Drew told me that his dad had declared it a “rule-free day.” His siblings were off having special days with their aunt and grandparents, so to make his day special, the dad said it was rule-free — but Drew told me there weren’t many rules worth breaking. He considered running around with his shirt off. He briefly tried pronouncing every word backwards. There wasn’t anything else he wanted to do. He had won his own youth-race, and his prize-bag included skittles, so that was the one rule he actually broke: he ate some candy without permission. But he didn’t even eat the whole bag.
Drew made me want to move into his parents house, so I can watch them and find out what they’re doing so well.
The other little boy on our picnic blanket was less impressive. He kept on having to be reminded not to harm the expensive racing bicycles all around us. He was smashing toys, getting annoyed and annoying. Drew just rolled his eyes and moved away. Such wisdom. When Drew was throwing a football to this other boy and other dad, Sophie wandered in, wanting to play too. None of them noticed, none of them passed her the ball — except for Drew.
I find myself getting incredibly judgemental. My friend’s kids are wonderful human beings, it seems, without exception. And the annoying kids all seem to have annoying parents. The four-year-old who tried to shove Sophie down a slide the other day: I already hate her mom. Ditto for the six-year-old at the previous cyclocross race who told me that girls shouldn’t play with cars, and Sophie’s name sounds like a dog’s name, mom’s shouldn’t work, and my house is too small. I found this hilarious and disturbing and also a signal that I never want to be friends with this six-year-old’s parents.
But what if I get judged by Sophie’s actions, just as I’m judging others? Sophie can be pushy and whiny and too-easily frustrated. She is only a year and a third, after all, she doesn’t yet have all the deep wisdom of eight-year-old Drew. She and I have a lot to work on together, still.

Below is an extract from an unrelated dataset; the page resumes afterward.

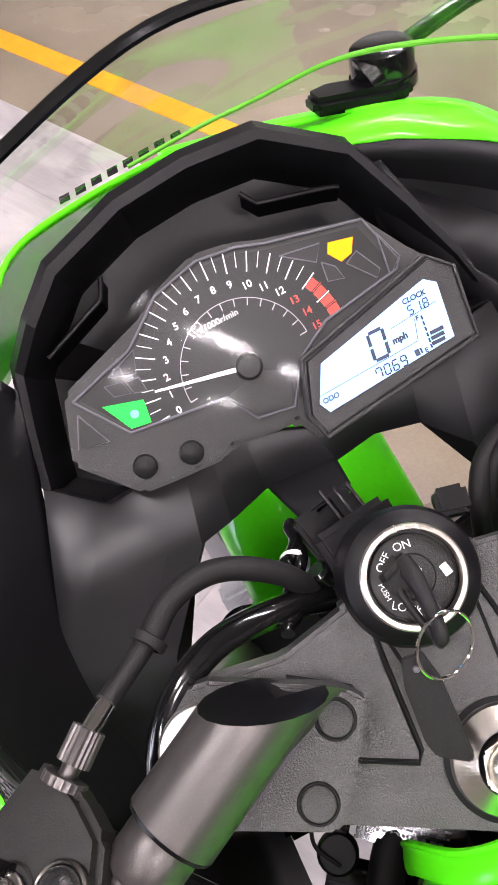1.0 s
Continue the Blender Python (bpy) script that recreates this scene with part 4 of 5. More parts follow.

My friend Kelly is my current model mom because of how she stays calm through any of her own young daughter’s moodiness. What Kelly pointed out is that the problem is not that the kids themselves are mean or impatient or ill-mannered (they’re kids, after all), but that the parents aren’t intervening.
Sophie and I have a lot to live up to, and not just my goal of not being third-to-last in the next race.